Did Andy Greenaway, regional executive creative director of Saatchi Asia and Singapore intend to discredit and compromise Campaign Brief Asia’s precious Creative Rankings? Was it a game for him, to see if a fictional homo sapien could top the rankings, just for laughs? Well, whether it was planned or not, Saatchi’s monkey is King Kong of the charts!

When confronted in Pattaya, Andy Greenaway denied it and even told adobo, “You can email him. He has an email address.”

Kim wished he were in on the joke. His disgruntled publishers wrote a complaint to the Saatchi bosses, who prevailed on Andy to come clean with this statement:

“Let me put the record straight once and for all.
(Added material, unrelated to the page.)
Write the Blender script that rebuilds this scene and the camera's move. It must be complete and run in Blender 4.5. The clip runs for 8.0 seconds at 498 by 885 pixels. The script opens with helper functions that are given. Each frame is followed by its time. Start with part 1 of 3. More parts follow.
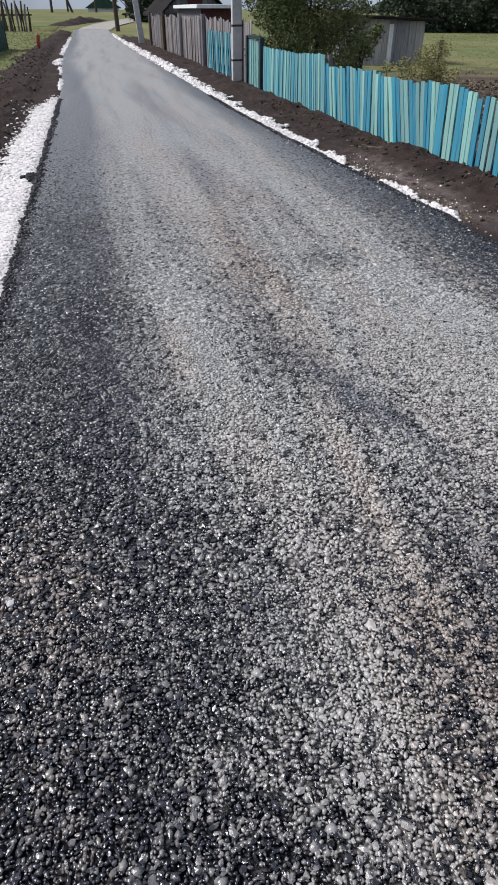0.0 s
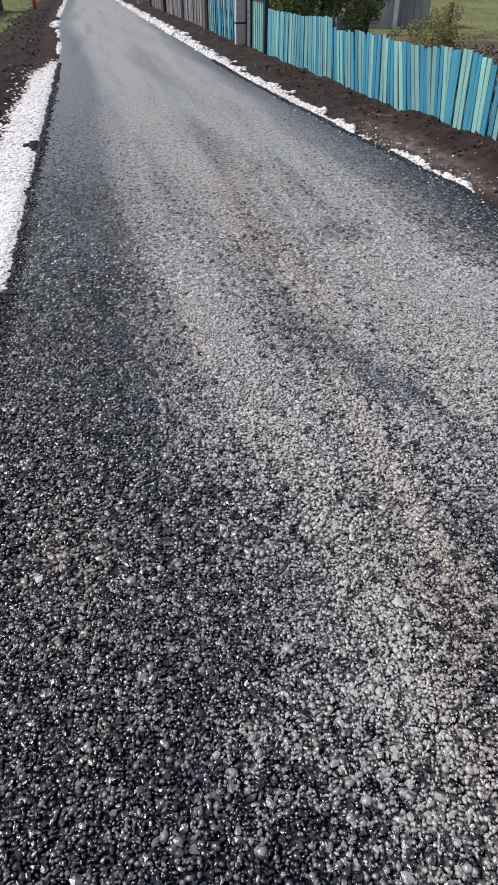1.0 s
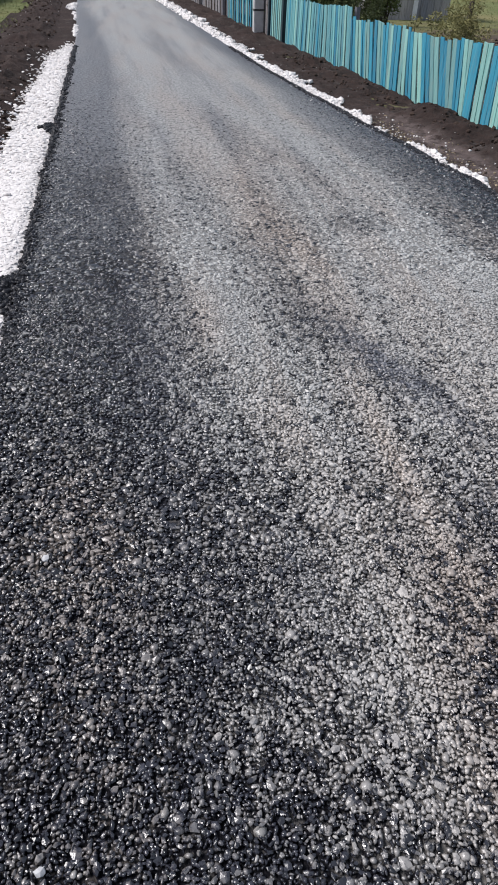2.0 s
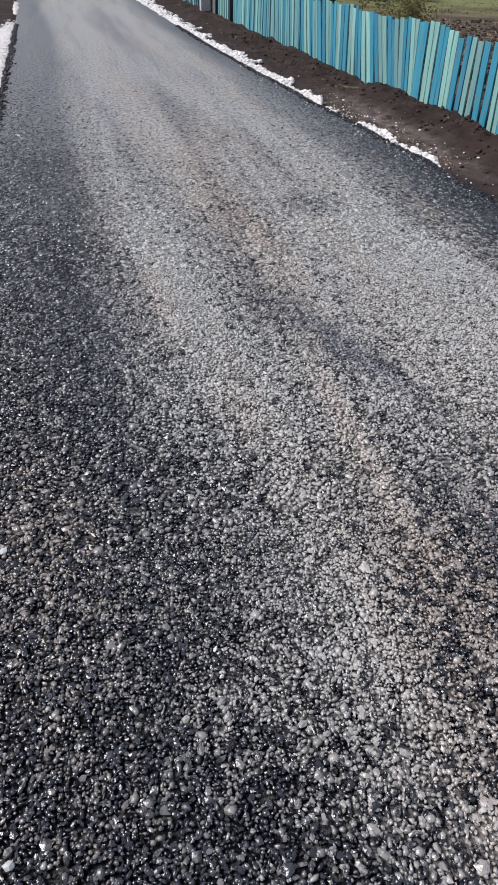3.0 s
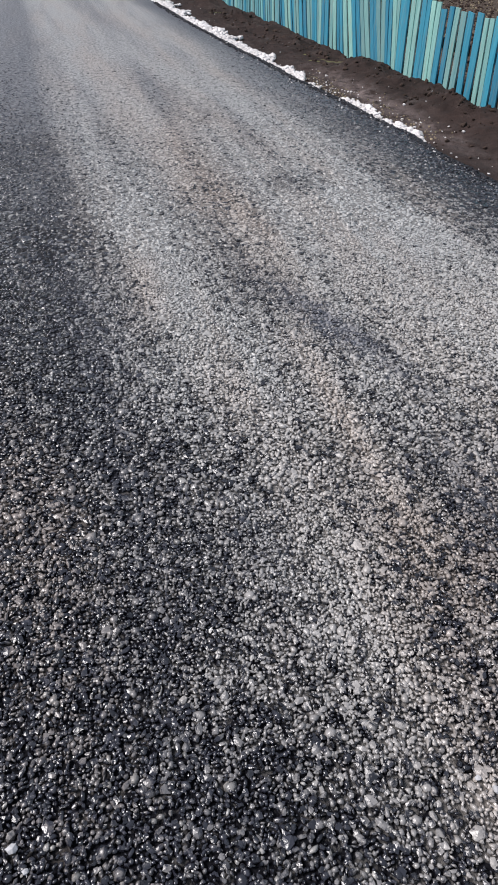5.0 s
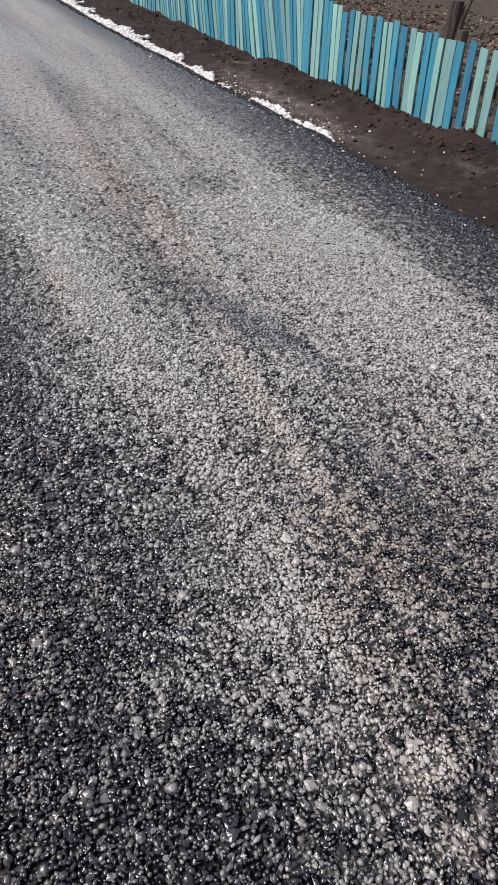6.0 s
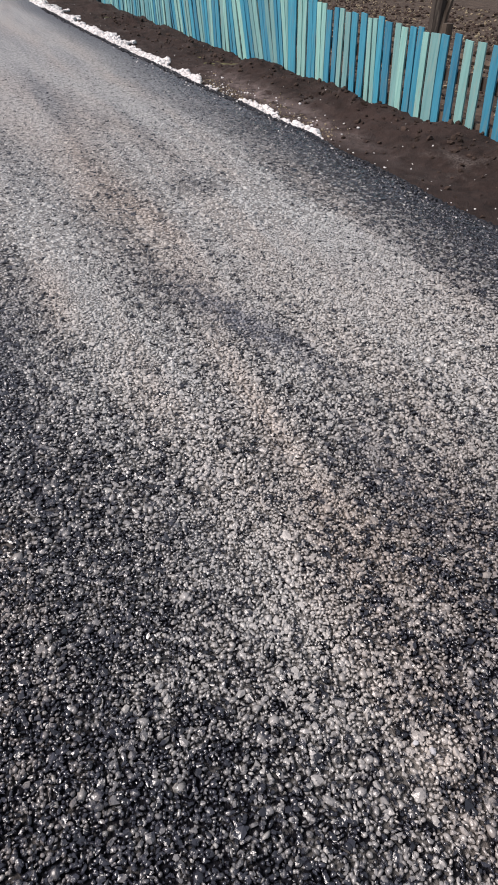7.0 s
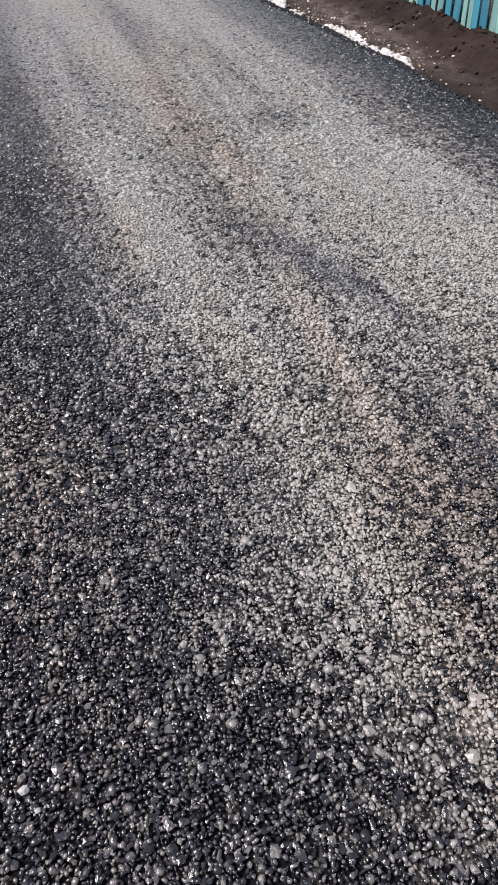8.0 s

This started off as an internal thing and then somewhat overtook us. It wasn’t part of a grand scheme to undermine Campaign Brief and its rankings. The campaign wasn’t designed, it was stumbled upon. Which is why we haven’t managed it as well as we could have—and I’m sorry for that.”

Andy Greenaway said that HE is Roger Makak! “So to reassure you [Kim], Roger Makak is based on a real person: me.”

If Roger Makak was not a real person, this would mean that Creative Juice\G1 Bangkok’s Thirasak Tanapatanakul, who came second in the Creative Rankings, was cheated out of the No. 1 spot.

But Andy Greenaway is also named and ranked in the 210th spot in the Creative Rankings. If Andy and Roger are one and the same, can a person appear twice in the same ranking? That             is for Kim Shaw to answer.

Here is Andy’s story.

“I have been heavily involved with the Singapore office since I joined. As you know, the agency had slipped to something like 12 in the Creative Rankings, and it was a priority for me to get it back up to a respectable position. As such, I have been involved in every award-winning campaign in that office in some way or other for the last three years. As you probably know, I am not one to steal the limelight from any team that produces a campaign. I see myself and my job as that of a mentor, facilitator and empowerer to the people that work for me. However, there has been a tradition in Saatchi that anyone that has been involved in a campaign, no matter how large or small, gets a credit. We call it ‘One team, one dream.’

“At the beginning, when the team put my name down on campaigns,                  I instructed them to take it off.   Their way of getting around the issue (something they felt passiontely about) was to create a pseudonym for me. My nickname in the Bangkok office is King Kong, hence the monkey connotations that exist in the name Roger Makak.”

Campaign Brief Asia said they were relieved to hear that  Roger Makak is a real person in Andy Greenaway.  But Thirasak is probably skeptical, and he is not alone.

Since then, Roger Makak, as the mascot, has been seen and photographed hard at work in the Saatchi office. An amusing sight!

Moreover, he will appear yet again in a forthcoming recruitment campaign by Saatchi Singapore.

“This campaign might even win a Titanium!” Andy said half-jokingly.

Andy, adobo believes, deserves a spanking for the spoiling the rankings.